Sedangkan tahun kesepuluh adalah tahun haji Perpisahan (hijjatul-wada) dan merupakan tahun terakhir yang dilalui Nabi saw bersama umatnya. Beliau membentangkan jalan bagi negara universalnya dan bagi umatnya yang menjadi saksi atas seluruh umat.

Nabi saw, sang pemimpin, meninggal dunia pada tanggal 28 Safar tahun ke-11 Hijriah, setelah beliau mengukuhkan pilar-pilar negara Islamnya dan menentukan seorang pemimpin yang berjiwa suci baginya yang akan menggantikannya. Kepemimpinan yang berjiwa suci pasca beliau terwujud pada sosok agung, Ali bin Abi Thalib as. Ali as adalah manusia sempurna yang dididik oleh Rasul yang mulia saw dengan tangannya yang berkah, semenjak ia lahir.

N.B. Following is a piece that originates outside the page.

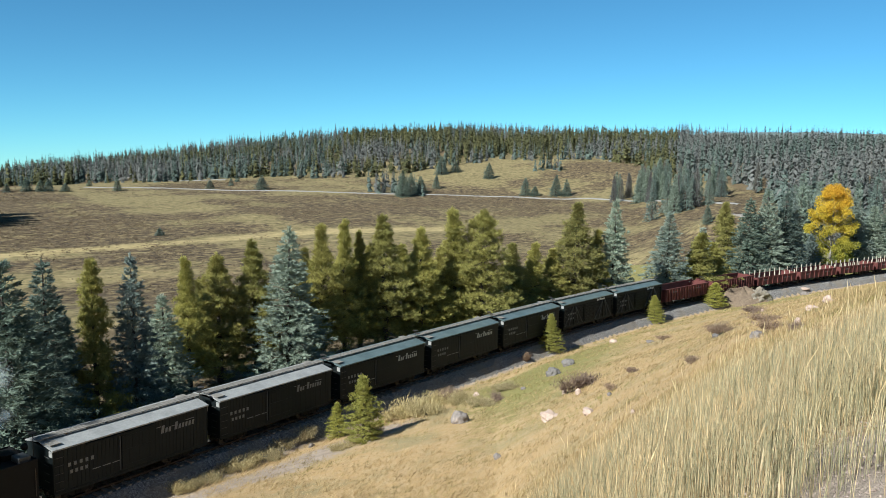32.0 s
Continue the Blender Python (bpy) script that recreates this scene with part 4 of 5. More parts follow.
PUMP_GREY = surface("pale_oily_pump_paint", (0.03, 0.032, 0.033), (0.19, 0.195, 0.196), 7, 0.5, 0.2)
GRAPHITE = surface("graphite_smokebox_paint", (0.02, 0.021, 0.022), (0.15, 0.155, 0.158), 6, 0.55, 0.2)
PLOW = surface("scraped_grey_plow_steel", (0.026, 0.029, 0.030), (0.056, 0.06, 0.061), 1.2, 0.55, 0.1, wear=(0.06, 0.057, 0.053), wear_at=0.62)
BOARD_GREY = surface("grey_running_board", (0.028, 0.03, 0.031), (0.075, 0.078, 0.08), 2, 0.6)
WHITE = surface("white_lettering", (0.55, 0.55, 0.53), (0.75, 0.75, 0.72), 6, 0.6, relief=0)
DULL_WHITE = surface("sooty_white_numbers", (0.26, 0.26, 0.25), (0.42, 0.42, 0.40), 6, 0.6, relief=0)
FADED = surface("faded_white_lettering", (0.09, 0.09, 0.088), (0.22, 0.22, 0.215), 5, 0.7, relief=0)
OXIDE = surface("oxide_red_paint", (0.07, 0.021, 0.019), (0.135, 0.042, 0.037), 1.3, 0.7, wear=(0.19, 0.10, 0.085), wear_at=0.68)
RUST_INSIDE = surface("rusty_car_floor", (0.10, 0.075, 0.06), (0.24, 0.19, 0.15), 1.2, 0.9)
COAL = surface("black_coal", (0.008, 0.008, 0.008), (0.05, 0.05, 0.052), 5, 0.4, relief=0.8, dist=0.05)
STEEL = surface("worn_wheel_steel", (0.03, 0.026, 0.024), (0.10, 0.09, 0.08), 3, 0.5, 0.5)
STAKE = surface("pale_stake_wood", (0.28, 0.25, 0.19), (0.48, 0.44, 0.36), 3, 0.85)
GLASS, gn, gl, gb = material("dusty_cab_glass", 0.12, 0.0, 0.5)
gb.inputs["Base Color"].default_value = (0.03, 0.035, 0.035, 1)
LAMP_GLASS, ln_, ll_, lb_ = material("headlamp_glass", 0.08, 0.0, 0.6)
lb_.inputs["Base Color"].default_value = (0.06, 0.06, 0.058, 1)


def wheelset(parent, x, radius, gauge=0.46, outside=0.0):
    """An axle with its two wheels, about its own centre."""
    bm = bmesh.new()
    turn = Euler((radians(90), 0, 0)).to_matrix().to_4x4()
    for side in (1, -1):
        lathe(bm, [(radius + 0.025, -0.05), (radius + 0.025, -0.03), (radius, -0.028), (radius, 0.05), (radius * 0.82, 0.05), (radius * 0.78, 0.025),
                   (radius * 0.3, 0.025), (radius * 0.28, 0.06), (0.05, 0.06)], 20, Matrix.Translation((0, side * gauge, 0)) @ Euler((radians(-90 * side), 0, 0)).to_matrix().to_4x4())
    tube(bm, (0, -0.75, 0), (0, 0.75, 0), 0.06, None, 8)
    for a in range(5):
        for side in (1, -1):
            c, s = math.cos(a * 1.2566), math.sin(a * 1.2566)
            tube(bm, (radius * 0.25 * c, side * 0.5, radius * 0.25 * s), (radius * 0.8 * c, side * 0.5, radius * 0.8 * s), 0.025, None, 5)
    if outside:
        for side, ph in ((1, 0.0), (-1, 1.5708)):
            c, s = math.cos(ph) * outside, math.sin(ph) * outside
            box(bm, -0.24, 0.24, side * 0.95 - 0.05, side * 0.95 + 0.05, -0.24, 0.24, 0.08)
            tube(bm, (c, side * 0.9, s), (c, side * 1.16, s), 0.055, None, 8)
    ob = part("wheelset", bm, STEEL, parent)
    ob.location = (x, 0, radius)
    ob["turn"] = 1
    ob["radius"] = radius
    return ob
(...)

Beliau mengasuhnya dengan sebaik-baik pengasuhan sepanjang hidupnya. Imam Ali bin Abi Thalib as memanifestasikan semua nilai Islam dalam pikiran, perilaku dan akhlaknya. Ali bin Abi Thalib as merupakan sosok yang paling patuh terhadap perintah-perintah dan larangan-larangan Nabi saw. Karena itu, ia layak menyandang kekuasaan yang besar (al-wilayah al-kubra), wasiat Nabi saw dan kepemimpinan (khilafah) Ilahiah. Beliau telah mengabdikan seluruh hidupnya demi tegaknya risalah Islamiah dan revolusi Ilahiah serta negara Nabawiah, hingga—sesuai dengan perintah Allah Swt—ia layak menjadi pengganti pertama Nabi saw pasca kepergiannya dari gelanggang kehidupan.

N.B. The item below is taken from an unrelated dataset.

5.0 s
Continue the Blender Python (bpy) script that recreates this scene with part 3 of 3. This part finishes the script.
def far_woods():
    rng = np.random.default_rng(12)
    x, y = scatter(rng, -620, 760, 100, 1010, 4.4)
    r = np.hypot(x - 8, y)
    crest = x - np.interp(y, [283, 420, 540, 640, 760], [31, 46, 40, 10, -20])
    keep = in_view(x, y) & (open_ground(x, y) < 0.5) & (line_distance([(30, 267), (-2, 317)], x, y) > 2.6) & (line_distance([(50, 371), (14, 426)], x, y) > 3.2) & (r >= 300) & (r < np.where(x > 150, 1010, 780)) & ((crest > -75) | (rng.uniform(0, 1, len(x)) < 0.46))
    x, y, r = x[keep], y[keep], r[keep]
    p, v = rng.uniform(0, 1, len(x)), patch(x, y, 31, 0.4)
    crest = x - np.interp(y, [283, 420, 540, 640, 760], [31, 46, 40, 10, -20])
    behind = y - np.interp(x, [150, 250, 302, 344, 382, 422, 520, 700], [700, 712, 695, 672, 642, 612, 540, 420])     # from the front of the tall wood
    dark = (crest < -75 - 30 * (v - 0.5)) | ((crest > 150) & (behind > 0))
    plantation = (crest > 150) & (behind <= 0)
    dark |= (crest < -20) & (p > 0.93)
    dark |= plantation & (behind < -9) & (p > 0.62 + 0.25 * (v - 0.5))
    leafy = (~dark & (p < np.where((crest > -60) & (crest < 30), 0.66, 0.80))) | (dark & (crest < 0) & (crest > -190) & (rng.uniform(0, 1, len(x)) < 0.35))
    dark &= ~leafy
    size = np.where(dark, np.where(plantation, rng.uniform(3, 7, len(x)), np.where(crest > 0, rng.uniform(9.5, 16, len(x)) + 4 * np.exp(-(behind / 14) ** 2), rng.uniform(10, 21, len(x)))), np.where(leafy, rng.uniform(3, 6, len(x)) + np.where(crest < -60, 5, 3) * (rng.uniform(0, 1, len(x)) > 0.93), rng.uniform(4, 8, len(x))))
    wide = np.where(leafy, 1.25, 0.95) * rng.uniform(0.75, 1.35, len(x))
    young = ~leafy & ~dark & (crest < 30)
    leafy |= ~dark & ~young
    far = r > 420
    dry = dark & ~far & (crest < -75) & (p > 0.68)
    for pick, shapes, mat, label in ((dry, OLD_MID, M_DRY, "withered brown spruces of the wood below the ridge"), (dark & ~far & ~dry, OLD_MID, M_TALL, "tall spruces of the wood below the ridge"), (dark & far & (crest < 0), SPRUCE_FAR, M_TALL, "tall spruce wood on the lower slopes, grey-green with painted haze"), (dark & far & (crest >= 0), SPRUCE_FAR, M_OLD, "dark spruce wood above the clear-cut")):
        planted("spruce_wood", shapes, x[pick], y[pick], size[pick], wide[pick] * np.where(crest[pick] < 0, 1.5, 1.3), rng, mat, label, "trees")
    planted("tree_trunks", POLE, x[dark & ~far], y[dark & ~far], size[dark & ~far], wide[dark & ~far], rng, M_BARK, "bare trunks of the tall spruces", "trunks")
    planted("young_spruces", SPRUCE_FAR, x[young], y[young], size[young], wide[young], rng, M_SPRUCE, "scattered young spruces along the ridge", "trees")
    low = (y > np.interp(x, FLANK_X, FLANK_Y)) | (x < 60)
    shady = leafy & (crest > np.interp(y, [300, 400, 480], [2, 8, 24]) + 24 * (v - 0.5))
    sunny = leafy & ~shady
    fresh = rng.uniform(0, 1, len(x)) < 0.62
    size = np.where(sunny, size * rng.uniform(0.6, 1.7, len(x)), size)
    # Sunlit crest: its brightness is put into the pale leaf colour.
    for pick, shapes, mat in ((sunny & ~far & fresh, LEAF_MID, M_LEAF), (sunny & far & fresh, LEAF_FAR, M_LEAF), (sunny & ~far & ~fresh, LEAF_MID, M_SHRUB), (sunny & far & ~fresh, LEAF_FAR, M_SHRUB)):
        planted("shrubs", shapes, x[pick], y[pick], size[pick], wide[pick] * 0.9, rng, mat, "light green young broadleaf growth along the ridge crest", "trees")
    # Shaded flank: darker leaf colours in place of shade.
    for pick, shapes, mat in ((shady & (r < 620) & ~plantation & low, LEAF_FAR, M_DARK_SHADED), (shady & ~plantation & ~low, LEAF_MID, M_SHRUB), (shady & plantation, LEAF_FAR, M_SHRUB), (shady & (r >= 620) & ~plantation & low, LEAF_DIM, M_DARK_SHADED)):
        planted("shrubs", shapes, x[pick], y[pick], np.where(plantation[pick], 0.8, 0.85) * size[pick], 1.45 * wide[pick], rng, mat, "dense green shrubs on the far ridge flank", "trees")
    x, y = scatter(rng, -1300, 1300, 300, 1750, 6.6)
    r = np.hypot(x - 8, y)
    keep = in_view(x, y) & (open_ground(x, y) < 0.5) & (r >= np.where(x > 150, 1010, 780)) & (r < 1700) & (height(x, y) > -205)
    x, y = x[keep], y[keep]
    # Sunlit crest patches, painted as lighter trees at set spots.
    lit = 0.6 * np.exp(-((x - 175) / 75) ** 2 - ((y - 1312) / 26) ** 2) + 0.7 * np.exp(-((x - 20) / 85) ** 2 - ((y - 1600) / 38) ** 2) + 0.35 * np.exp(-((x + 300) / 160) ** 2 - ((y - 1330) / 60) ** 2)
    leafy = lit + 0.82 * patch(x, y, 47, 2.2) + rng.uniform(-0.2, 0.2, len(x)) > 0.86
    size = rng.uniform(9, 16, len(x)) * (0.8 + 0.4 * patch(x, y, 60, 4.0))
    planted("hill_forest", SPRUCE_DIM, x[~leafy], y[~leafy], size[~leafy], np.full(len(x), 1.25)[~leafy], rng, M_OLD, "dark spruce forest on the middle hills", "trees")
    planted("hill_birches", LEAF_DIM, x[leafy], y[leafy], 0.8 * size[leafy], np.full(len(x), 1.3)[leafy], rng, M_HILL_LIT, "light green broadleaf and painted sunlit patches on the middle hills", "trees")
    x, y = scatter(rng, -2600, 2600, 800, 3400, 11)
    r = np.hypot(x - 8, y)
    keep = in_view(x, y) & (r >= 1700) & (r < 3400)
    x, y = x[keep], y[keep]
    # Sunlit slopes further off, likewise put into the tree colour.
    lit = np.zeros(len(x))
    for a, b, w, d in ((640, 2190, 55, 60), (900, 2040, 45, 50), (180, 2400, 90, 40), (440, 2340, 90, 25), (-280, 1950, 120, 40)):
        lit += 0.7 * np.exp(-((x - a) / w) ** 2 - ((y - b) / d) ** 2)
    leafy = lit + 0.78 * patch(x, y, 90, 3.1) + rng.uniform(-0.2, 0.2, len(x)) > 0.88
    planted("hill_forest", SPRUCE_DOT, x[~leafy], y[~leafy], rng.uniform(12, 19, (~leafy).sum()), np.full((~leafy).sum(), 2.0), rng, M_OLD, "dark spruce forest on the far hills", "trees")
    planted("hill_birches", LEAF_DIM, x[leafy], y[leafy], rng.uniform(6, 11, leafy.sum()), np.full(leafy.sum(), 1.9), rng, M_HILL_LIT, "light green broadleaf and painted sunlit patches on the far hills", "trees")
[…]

Rasul yang agung saw telah memenuhi panggilan Tuhannya setelah beliau menyempurnakan penyampaian risalah; yaitu dengan mengangkat Imam Ali bin Abi Thalib as sebagai pemberi petunjuk dan imam bagi kaum Muslim meskipun kondisi saat itu begitu sulit. Demikianlah Rasulullah saw merupakan contoh terbaik dalam ketaatan kepada Allah Swt dan kepatuhan terhadap perintah-perintah-Nya. Beliau telah menyampaikan perintah Allah secara baik dan menyempurnakan hujah (bukti) secara indah.